High “false” water table. The water table is the depth at which water saturates the soil. The natural water table is usually far below the home; however, a home’s foundation is built into excavated ground, which then gets refilled with loose soil. Water readily collects in this soil, creating a “false” water table that can rise higher than the foundation. The false water table surrounding the house fluctuates with the weather and season. Excessive amounts of rain, more runoff than usual from water sources at higher levels, and water that improperly drains away from the home can also cause this false water table to rise, causing seepage.
Footing drain failure. Drainage systems can fail over time as silt settles into them and creates clogs. This can happen to any footing drain system installed around a foundation whether the system is made of old clay tile, pipe and gravel, or a strip drain. Footing drain failure leads to the buildup of hydrostatic pressure and then to leaks.
Interior drainage system. The installation of an interior drainage system requires opening and removing part of the slab around the interior perimeter of the basement floor, installing the drains, and then replacing the removed sections of the floor. Many interior drainage systems also involve the installation of a sump pump. The process can create dust and debris, so the work area must be sealed off from the living area before work can begin.
If your home’s interior drainage system involves a sump pump, be sure that the sump pump is maintained on an annual basis. Sump pumps do not work without a power source, so if your area typically loses power during storms or experiences frequent power outages, ask your waterproofing contractor about a battery-backup sump pump.
Exterior drainage system. By installing a wall and footing drainage system around the below-grade exterior foundation walls of a structure, hydrostatic pressure against the basement or crawl space walls is alleviated, and the water is routed away from the structure. Prior to installing this type of drainage system, a waterproofing sealant should be applied to the exterior of the foundation walls to prevent seepage as water flows down toward the drain.

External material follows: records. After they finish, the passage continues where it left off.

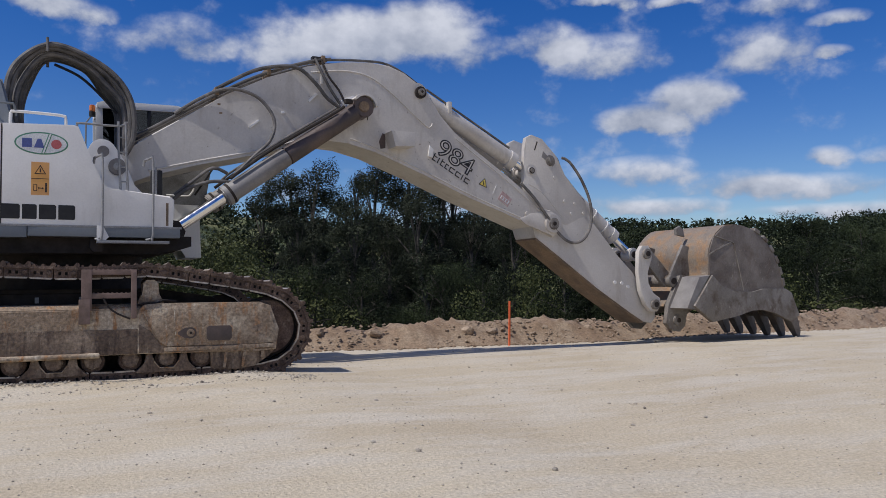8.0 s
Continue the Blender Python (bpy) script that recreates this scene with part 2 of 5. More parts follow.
STEP = material("faded_red_step", (0.22, 0.15, 0.125), (0.13, 0.09, 0.07), 5, (0.4, 0.65), 0.75, bump=0.3, grain=40)
SIGN = material("orange_sign", (0.72, 0.36, 0.09), (0.66, 0.34, 0.12), 5, (0.4, 0.7), 0.45, bump=0.0, grain_mix=0.03)
YELLOW = material("yellow_sign", (0.72, 0.55, 0.10), None, rough=0.45, bump=0.0)
GREEN = material("green_decal", (0.10, 0.26, 0.17), None, rough=0.45, bump=0.0)
BLUE = material("blue_decal", (0.085, 0.11, 0.31), None, rough=0.45, bump=0.0)
FADED = material("faded_red_decal", (0.46, 0.30, 0.28), (0.52, 0.40, 0.37), 12, (0.4, 0.6), rough=0.6, bump=0.0)
RED = material("red_decal", (0.50, 0.12, 0.12), None, rough=0.45, bump=0.0)
PALE = material("white_decal", (0.74, 0.75, 0.74), None, rough=0.45, bump=0.0)
STAKE = material("fluorescent_orange_paint", (0.85, 0.16, 0.045), (0.75, 0.13, 0.04), 20, (0.4, 0.7), 0.6, bump=0.1)
LIGHT_STONE = material("pale_stone", (0.50, 0.45, 0.37), (0.40, 0.345, 0.27), 8, (0.4, 0.65), 0.9, bump=0.5, grain=40, thing=0.2, island=0.25)
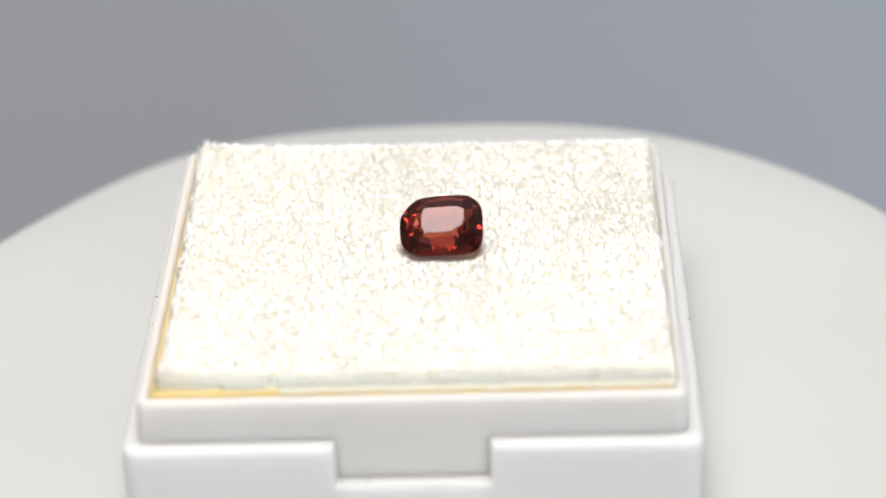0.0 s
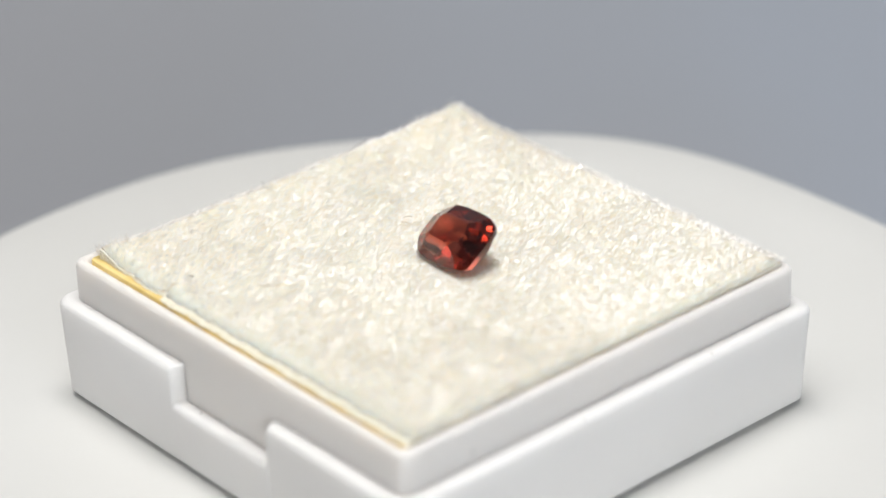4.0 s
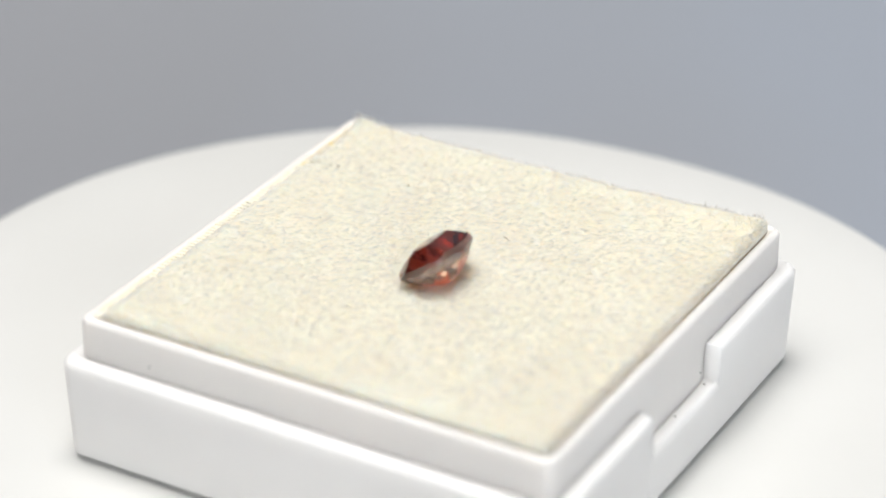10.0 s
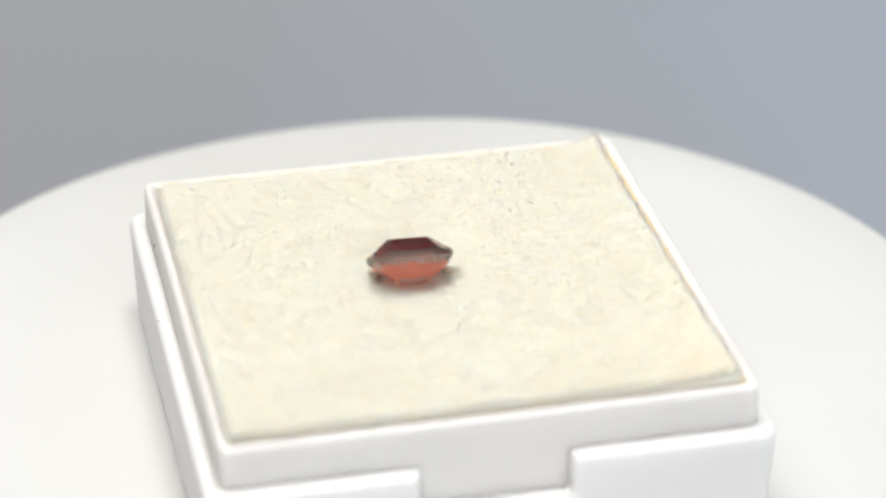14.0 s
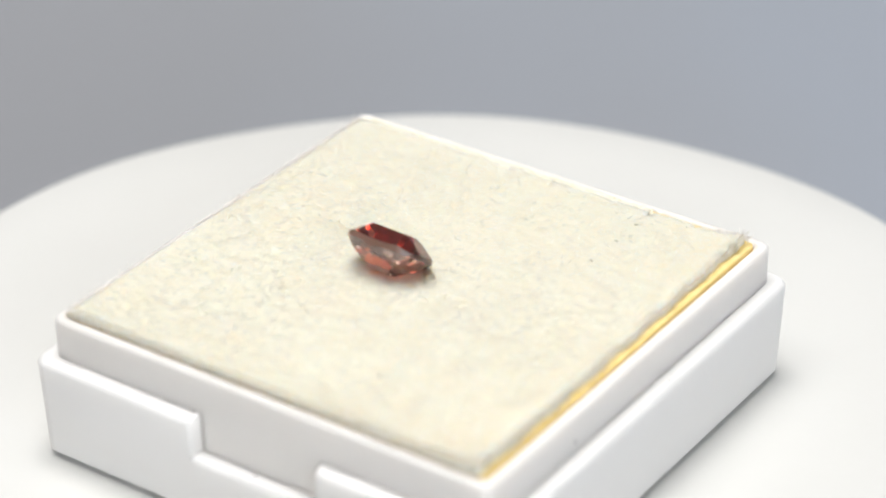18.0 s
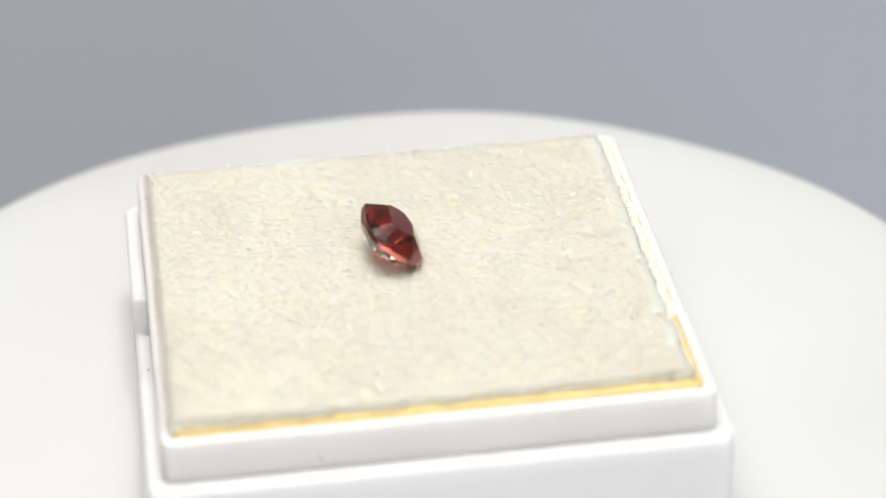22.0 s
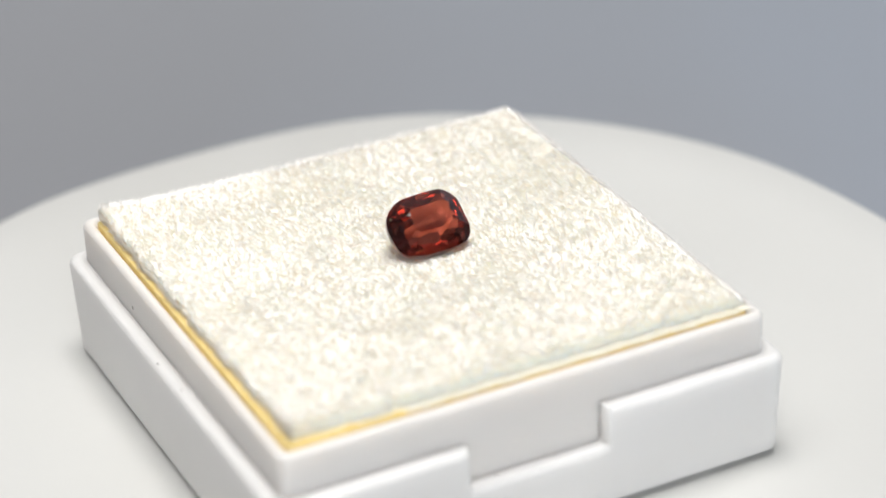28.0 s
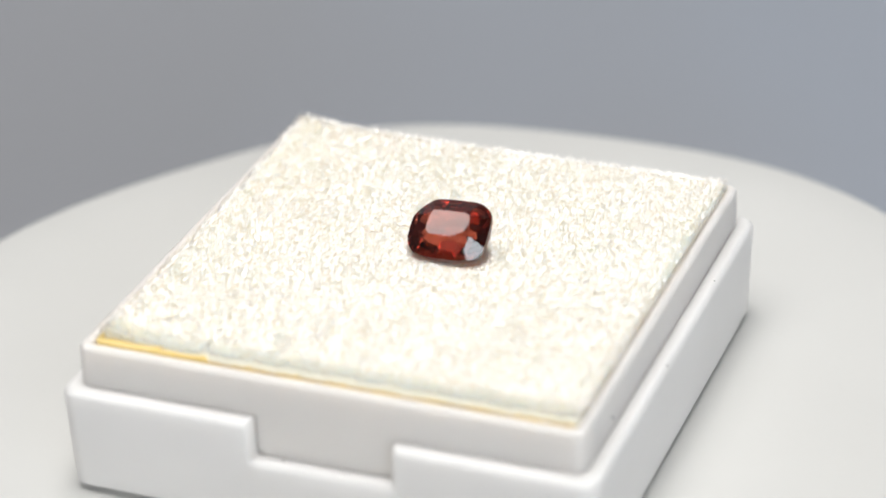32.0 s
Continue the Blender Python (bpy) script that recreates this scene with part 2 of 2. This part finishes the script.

Injection method. The injection method is used to seal cracks in the foundations of homes. The crack is located, small holes are drilled into the crack, and an epoxy or polyurethane material is injected. These materials expand, which limits water from entering the home. Once the entire crack is full of epoxy or polyurethane, the repair is complete. The injection method is not suitable for fixing all types of water-related problems; therefore, homeowners should consult with professionals before determining if the injection method is the best option for their needs.
Gutters and grading. If part of your home’s water problem is caused by negative grading or inadequate or missing gutters and downspouts, these issues should be fixed even if more invasive measures are also necessary. If your gutters consistently overflow during rainstorms, dumping gallons of water directly on your home’s foundation, the gutters may be clogged or too narrow, or they may have been installed with an inadequate degree of slope. Likewise, ground that slopes toward your home’s foundation should be regraded so that water will flow away from the house.

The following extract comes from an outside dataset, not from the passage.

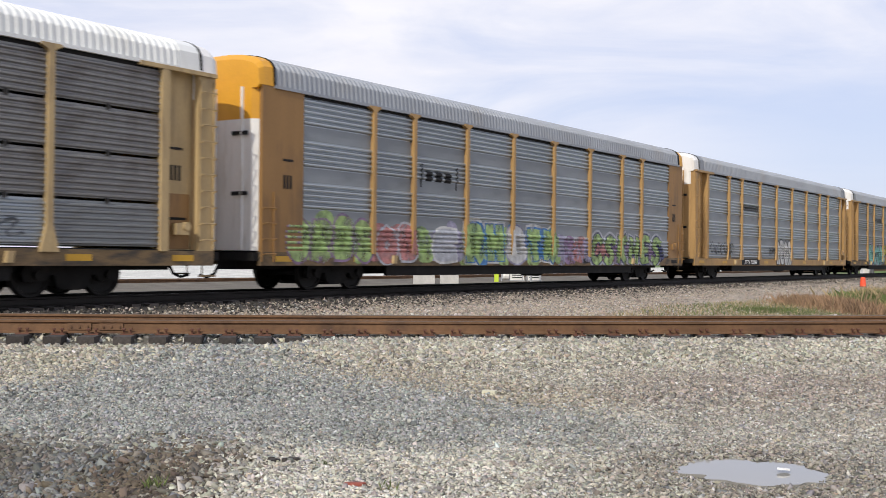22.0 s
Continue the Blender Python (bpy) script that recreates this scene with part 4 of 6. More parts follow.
def build_autoracks():
    def add(k, **spec):
        car = autorack(dict(seed=k, **spec))
        join_train(car, gap_at(k) - CAR_L / 2)
        return car
    c = add(1, label="grey galvanised autorack car with a teal spray-painted patch", paint="grey_paint", sheet="grouped", rows="galv_mid", end="white", hood="orange", door="white", jack="cream", band=4.35, mark=("NECR 7063", -5.6, 0.19, "black"))
    rs = random.Random(21)
    decal("graffiti_fill", c, [blob(-2.75 + 0.5 * q, 1.32 + 0.12 * math.sin(q * 2.1), 0.46, 0.66 + 0.1 * math.sin(q * 1.3), rs) for q in range(-3, 4)] + [blob(-0.75, 1.78, 0.18, 0.24, rs)], M["teal"], "grouped", "teal spray-painted patch")
    piece(c, ["slash", "bar", "peaks", "slash"], 0.4, 1.9, 1.06, 1.62, "black", None, None, "grouped", 31, "thin black scrawl", fat=0.09)
    piece(c, ["bar"], 0.95, 1.35, 1.5, 2.0, "black", None, None, "grouped", 32, "thin black scrawl", fat=0.1)
    c = add(2, label="brown-grey autorack car with yellow posts and silver graffiti", paint="yellow_dull", sheet="grouped", rows="galv_soot", roof="roof_pale", hood="white", door="yellow_dull", band=4.6, mark=("ETTX 850803", -6.3, 0.2, "white", "black"))
    bars(c, -6.4, -4.9, 3.1, 3.5, 3, "orange", "grouped", name="railroad_mark", label="plain orange railroad mark")
    decal("railroad_mark", c, [rect(-6.4, -4.9, 2.9, 2.97)], M["orange"], "grouped")
    piece(c, ["slash", "slash", "zigzag", "slash", "slash", "peaks", "slash", "slash"], -12.4, -8.0, 0.7, 2.0, "white_spray", "soot_spray", None, "grouped", 41, "white slashing graffiti strokes", fat=0.125, lean=0.2, on_posts=False)
    haze(c, -6.3, -4.6, 0.8, 1.95, ["lime", "mint", "lime"], "grouped", 45)
    piece(c, ["snake", "ring", "fork"], -6.2, -4.6, 1.05, 2.05, "lime", "silver", None, "grouped", 42, "lime green graffiti", fat=0.12)
    haze(c, -4.5, 2.4, 0.75, 2.05, ["silver"], "grouped", 46, 0.002)
    piece(c, ["ring", "leg", "ring", "comb", "hook", "fork"], -4.55, 2.3, 0.66, 2.08, "silver", "black", "lime", "grouped", 43, "fat silver graffiti with black and lime outline", fat=0.27)
    haze(c, 2.3, 11.4, 0.78, 1.7, ["silver"], "grouped", 47, 0.002)
    piece(c, ["cross", "gate", "ring", "zigzag", "comb", "leg", "snake", "ring"], 2.3, 11.2, 0.68, 1.9, "silver", "black", None, "grouped", 44, "silver graffiti with black outline", fat=0.27, lean=0.1)
    c = add(3, label="dull grey autorack car with yellow posts and many-coloured graffiti", paint="yellow_dull", sheet="grouped", rows="galv_dull", hood="white", door="yellow_dull", band=4.5)
    bars(c, -6.9, -4.5, 3.82, 4.12, 8, "black", "grouped", name="railroad_mark", label="plain dark railroad mark")
    haze(c, -8.6, -4.0, 0.8, 2.1, ["mint", "mint", "teal"], "grouped", 58, 0.002)
    piece(c, ["bellies", "hook", "ring", "fork"], -8.6, -3.9, 0.68, 2.2, "mint", "black", "lilac", "grouped", 51, "fat mint green graffiti", fat=0.36)
    haze(c, -3.9, -1.1, 1.75, 2.2, ["ochre"], "grouped", 59)
    haze(c, -3.9, -1.1, 0.95, 1.5, ["brown_yellow"], "grouped", 60, 0.002)
    piece(c, ["comb", "peaks", "gate", "zigzag", "comb"], -3.9, -1.1, 1.35, 1.95, "ochre", "indigo", "lilac", "grouped", 52, "yellow graffiti with dark outline", fat=0.3)
    piece(c, ["bar", "slash", "bar", "slash", "bar"], -3.8, -1.2, 0.68, 1.3, "ochre", "brown_yellow", None, "grouped", 57, "yellow and brown dripping graffiti", fat=0.3)
    piece(c, ["hook", "ring", "slash", "double_ring"], -0.9, 1.2, 1.05, 2.1, "indigo", None, None, "grouped", 53, "thin dark sketch", fat=0.06)
    haze(c, 1.4, 6.9, 0.8, 1.9, ["red_spray"], "grouped", 54, 0.002)
    piece(c, ["bellies", "ring", "peaks", "bellies"], 1.9, 5.8, 0.68, 2.0, "black", "stripe", None, "grouped", 55, "black graffiti with pale outline", fat=0.30)
    piece(c, ["leg"], 7.4, 8.3, 1.0, 2.0, "black", None, None, "grouped", 56, "black scrawl", fat=0.06)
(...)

Foundation cracks. The most common entry points of water into a house are the cold joints between the basement wall and floor and the footing, but shrinkage cracks and pipe penetrations in the walls and floor may also allow entry. Porous cement block walls and mortar joints are especially susceptible to leakage. These cracks should be fixed to prevent ongoing problems.
Sealing The Crawl Space
For many years, the widely accepted opinion was that ventilating a crawl space was the best way to control moisture, mold, and mildew. Thus, crawl space ventilation was written into many building codes, and builders duly installed vents to comply. The US Department of Energy later funded a crawl space performance study that found that a sealed and conditioned crawl space has many advantages over a vented crawl space, including lower energy consumption, lower moisture content in the home’s wood, lower humidity, and reduced fungus growth.
In order to properly seal a crawl space, the study recommends a number of procedures, including installing a standard waterproofing system; sealing all exterior wall penetrations and vents; installing a thick, plastic vapor retarder or barrier on the walls and floors; sealing all penetrations of ducts, electrical wires, and plumbing through the subfloor; insulating the spaces between floor joists; and installing a humidity-management system.
Waterproofing is a cyclical business, and when especially wet conditions occur, the best waterproofing companies can get backed up. Unfortunately, unsuspecting homeowners may take a chance with any company that can start right away. Other homeowners make the mistake of not maintaining their waterproofing system, which, like all household systems, can degrade over time. A waterproofing system that has not been checked regularly may fail. Good waterproofing companies will know how to maintain their products, ensuring you get the best performance from your investment.